One evolutionarily conserved, but poorly understood survival strategy in plants is drought-induced activation of aerobic fermentation, resulting in the formation of acetate (Kim et al., 2017). The degree of acetate accumulation in plants predicts survivability, in part by mediating protein acetylation and jasmonate defense signaling. In this study, we hypothesize that due to hydraulic limitations to growth during drought, cell wall-derived MeOH production is inhibited. Moreover, although cell wall-derived AA may be an important source of foliar AA emission to the atmosphere (Dewhirst et al., 2020b), we hypothesize that aerobic fermentation becomes the dominant source of leaf AA emissions during drought, as a central component of the plant drought response. We aimed to define real-time patterns in MeOH and AA emissions together with the fermentation volatiles acetaldehyde, ethanol, and acetone in parallel with leaf gas exchange (net photosynthesis, transpiration, stomatal conductance) and leaf water potential during experimental drought stress in 2-year old potted California poplar (Populus trichocarpa ) trees and complementary MeOH and AA gas exchange studies on leaf bulk cell wall preparations and physiologically active leaves, branches and whole ecosystems.

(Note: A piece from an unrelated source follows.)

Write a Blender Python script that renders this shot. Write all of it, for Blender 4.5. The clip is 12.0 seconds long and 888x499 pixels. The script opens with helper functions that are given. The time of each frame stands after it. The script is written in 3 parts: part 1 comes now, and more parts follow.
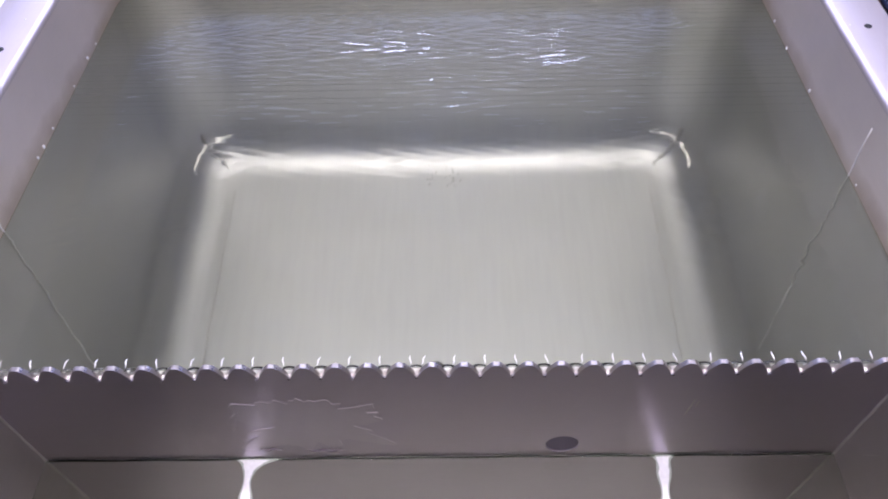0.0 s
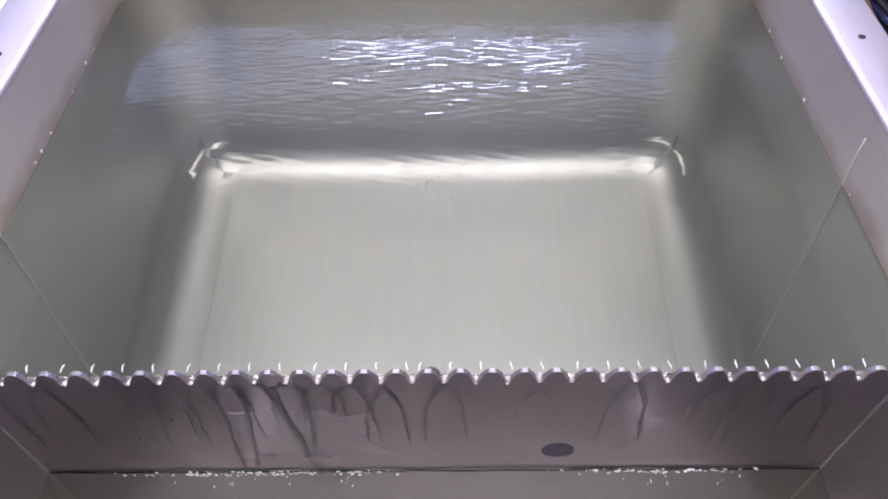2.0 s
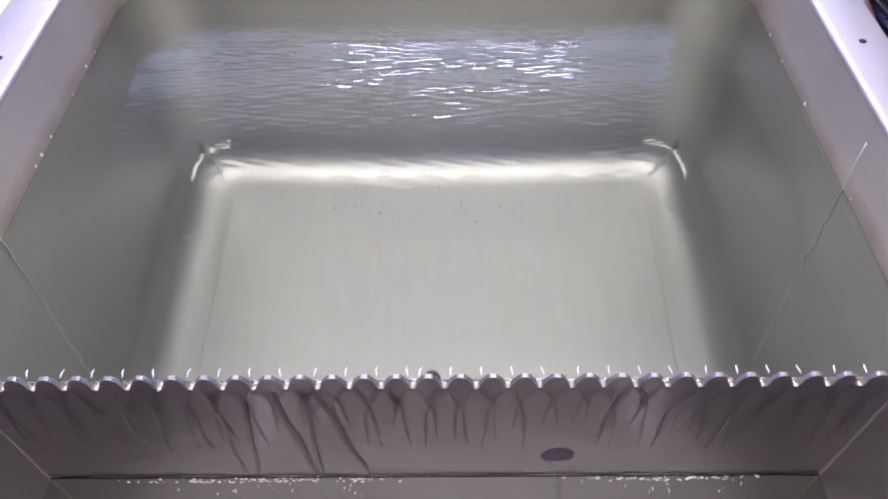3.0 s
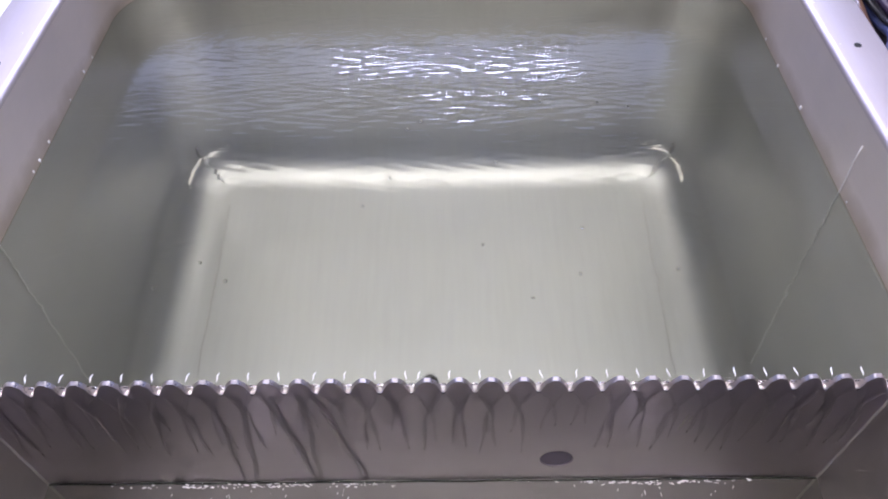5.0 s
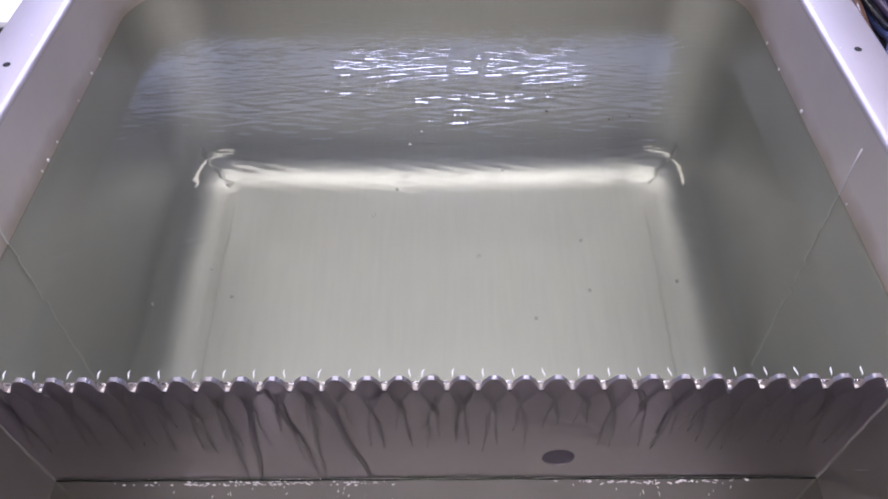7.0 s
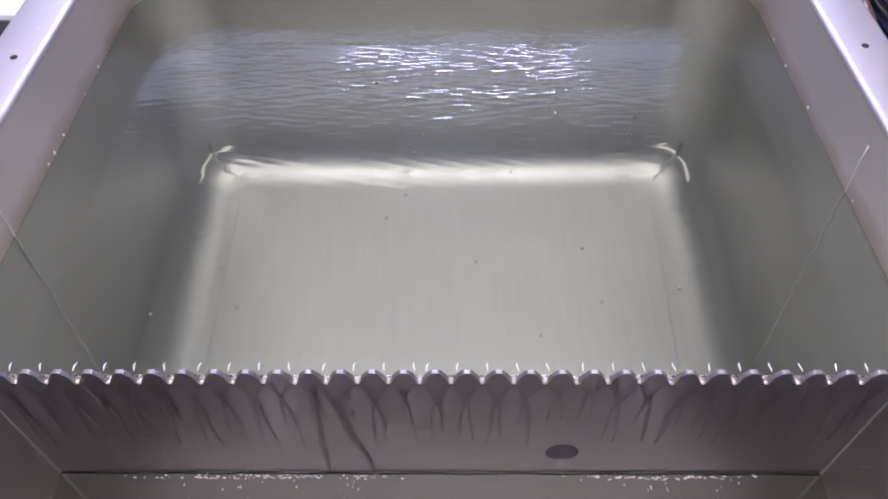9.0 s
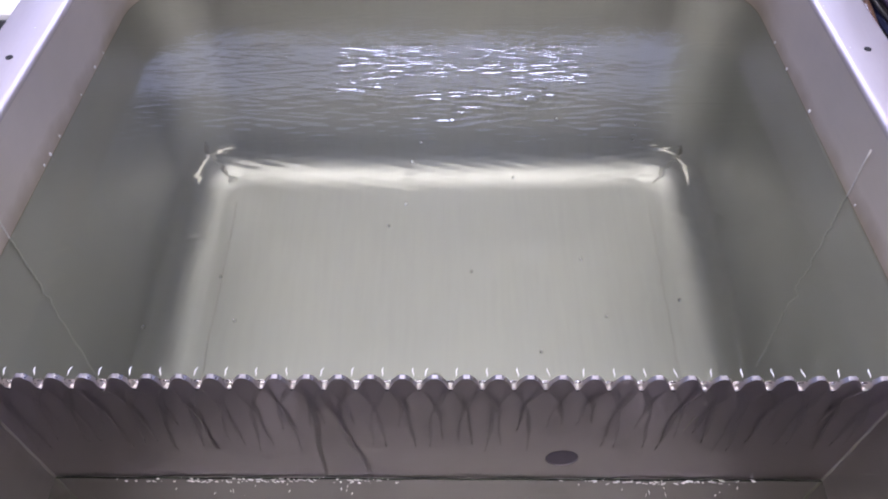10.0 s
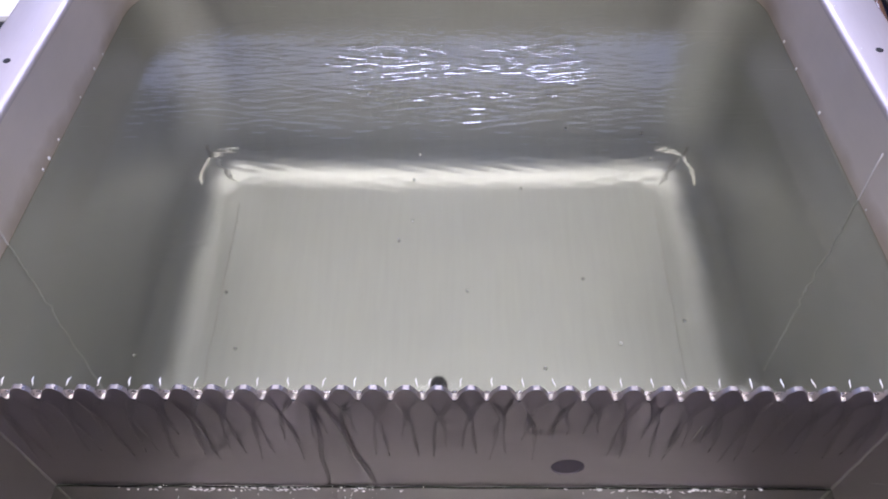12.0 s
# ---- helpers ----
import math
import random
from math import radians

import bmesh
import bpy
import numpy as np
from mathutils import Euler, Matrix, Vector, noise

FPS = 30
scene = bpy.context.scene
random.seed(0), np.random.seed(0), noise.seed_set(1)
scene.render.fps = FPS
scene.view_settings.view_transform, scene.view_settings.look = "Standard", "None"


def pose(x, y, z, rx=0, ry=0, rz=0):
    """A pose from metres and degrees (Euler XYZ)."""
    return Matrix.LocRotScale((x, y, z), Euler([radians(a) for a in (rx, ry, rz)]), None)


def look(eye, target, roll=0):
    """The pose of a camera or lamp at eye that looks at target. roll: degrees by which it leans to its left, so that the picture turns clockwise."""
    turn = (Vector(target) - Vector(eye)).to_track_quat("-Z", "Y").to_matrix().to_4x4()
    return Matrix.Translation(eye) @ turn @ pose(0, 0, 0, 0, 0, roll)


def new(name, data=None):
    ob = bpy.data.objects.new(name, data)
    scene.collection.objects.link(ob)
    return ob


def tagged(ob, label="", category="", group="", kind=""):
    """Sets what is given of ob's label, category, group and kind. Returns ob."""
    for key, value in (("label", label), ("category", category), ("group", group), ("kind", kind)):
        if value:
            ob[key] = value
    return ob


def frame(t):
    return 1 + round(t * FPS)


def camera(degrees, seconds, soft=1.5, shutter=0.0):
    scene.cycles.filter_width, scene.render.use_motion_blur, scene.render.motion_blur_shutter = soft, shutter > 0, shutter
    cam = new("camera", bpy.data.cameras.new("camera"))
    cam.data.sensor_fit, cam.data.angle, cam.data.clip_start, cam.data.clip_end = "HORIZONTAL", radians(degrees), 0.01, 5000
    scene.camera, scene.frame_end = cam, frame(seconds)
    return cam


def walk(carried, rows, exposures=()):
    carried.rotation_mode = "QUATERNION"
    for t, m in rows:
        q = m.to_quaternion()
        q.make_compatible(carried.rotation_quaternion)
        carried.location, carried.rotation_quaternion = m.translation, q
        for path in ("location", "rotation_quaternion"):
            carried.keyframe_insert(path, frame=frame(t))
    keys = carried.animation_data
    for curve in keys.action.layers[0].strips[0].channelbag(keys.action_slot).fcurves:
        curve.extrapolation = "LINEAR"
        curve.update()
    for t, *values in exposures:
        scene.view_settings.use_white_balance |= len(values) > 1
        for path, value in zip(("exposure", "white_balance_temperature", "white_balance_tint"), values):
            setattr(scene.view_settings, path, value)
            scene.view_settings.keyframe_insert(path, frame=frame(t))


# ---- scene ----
cam = camera(59.7, 12.0, soft=1.9)

PATH = [
    (0, (0.019, -0.324, 0.517), (-0.009, 0.982, -0.998), -1.7),
    (0.5, (0.019, -0.324, 0.518), (-0.01, 0.986, -0.993), -1.8),
    (1, (0.018, -0.326, 0.518), (-0.003, 0.987, -0.99), -1.4),
    (1.5, (0.017, -0.324, 0.519), (0.001, 0.989, -0.989), -1.1),
    (2, (0.018, -0.325, 0.52), (0.002, 0.991, -0.986), -1.0),
    (2.5, (0.017, -0.322, 0.522), (0.002, 0.991, -0.987), -1.0),
    (3, (0.018, -0.322, 0.522), (0.001, 0.995, -0.983), -1.0),
    (5, (0.017, -0.323, 0.523), (0.008, 1.002, -0.975), -0.9),
    (5.5, (0.017, -0.324, 0.524), (0.008, 1.003, -0.972), -0.7),
    (6, (0.015, -0.326, 0.524), (0.006, 1.004, -0.97), -0.7),
    (6.5, (0.015, -0.329, 0.525), (0.003, 1.004, -0.965), -0.8),
    (7, (0.015, -0.331, 0.526), (0.002, 1.003, -0.965), -0.8),
    (9, (0.014, -0.333, 0.525), (-0.009, 0.995, -0.971), -0.8),
    (9.5, (0.014, -0.331, 0.523), (-0.007, 0.998, -0.971), -0.7),
    (10, (0.012, -0.327, 0.522), (-0.004, 1.002, -0.972), -0.4),
    (10.5, (0.011, -0.321, 0.521), (-0.009, 1.006, -0.975), -0.6),
    (11, (0.014, -0.316, 0.52), (-0.011, 1.008, -0.978), -0.9),
    (11.5, (0.012, -0.313, 0.521), (-0.01, 1.007, -0.982), -0.7),
    (12, (0.012, -0.311, 0.522), (-0.014, 1.004, -0.984), -0.8),
]
walk(cam, [(t, look(eye, target, roll)) for t, eye, target, roll in PATH],
     exposures=[(0, -0.03, 6430, 15), (1.0, -0.03, 6440, 14), (2.5, -0.03, 6500, 13), (5.5, -0.04, 6500, 12), (6.5, -0.08, 6500, 12), (7.0, -0.22, 6500, 13), (9.5, -0.24, 6500, 13), (12, -0.24, 6500, 12)])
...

We define the AA/MeOH emission ratio as a potentially sensitive atmospheric indicator of environmental and biological conditions that favor rapid plant growth versus reduced growth and defense activation. Using detached branches and whole plant xylem delivery of a 10 mM13C2-acetate solution via the transpiration stream followed by analysis of13C2-acetate content of leaf cell walls preparations, we evaluate the hypothesis that aerobic fermentation signaling can impact the acetylation of numerous biopolymers including cell wall carbohydrates.